When using Surface as I do my laptop the fan runs constantly. It’s not loud but it’s not imperceptible either. The fan is running because Surface is noticeably warm to the touch. This is because I’m using it as I would my laptop. When I use my laptop with the AC plugged in I prefer to keep the display from turning off unless there is no activity for 30 minutes and the sleep function disabled. I don’t like the inconvenience of having to swipe to unlock or some other gesture in order to use the device. I can put up with that when it’s unplugged as I need to save the battery in order to get sufficient hours of use out of it but I don’t see the sense while it’s plugged in. Perhaps I will need to change the way I use these types of devices as keeping it running is not the inconvenience it use to be with other versions of Windows since waking up from sleep mode is nearly instantaneous.

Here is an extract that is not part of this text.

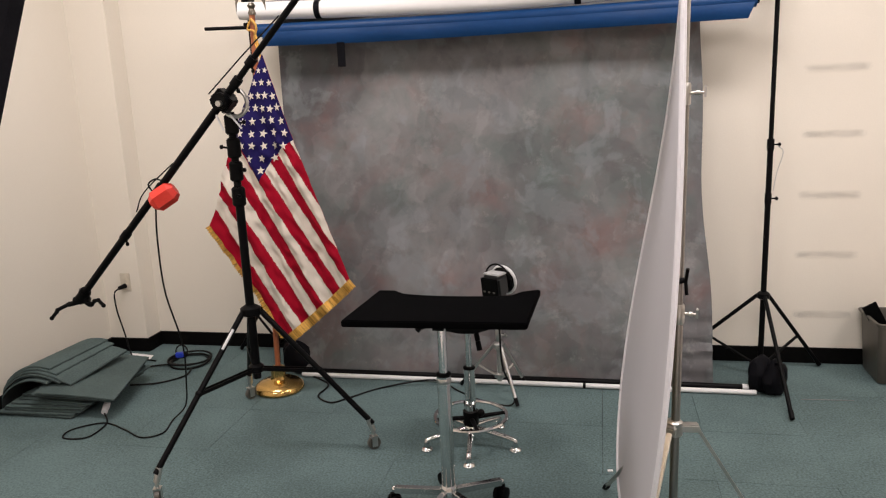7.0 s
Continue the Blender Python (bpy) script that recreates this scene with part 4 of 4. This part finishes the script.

I mentioned the touch cover earlier and I really like the touch cover over the type cover. Typing on it will take some getting used to but the touch cover makes Surface look more like a finished device. The type cover, however, creates a funky looking gap between keyboard and screen when closed. It doesn’t look nice in my opinion. Typing on the type cover is easier, at first, than typing on the touch cover. I’m getting better and better and typing on the touch cover the more I use it. I haven’t found any problems with it not being sensitive enough. What I don’t like about both the type and touch covers is the cheap felt-like fabric on the back. Why did Microsoft go with this type of material? It’s not protecting anything as it is not facing the screen and it looks plain-Jane (apologies to the non-plain-Janes of the world).

I don’t have as many complaints as I did with the software because in all honesty the Surface is indeed a well built machine.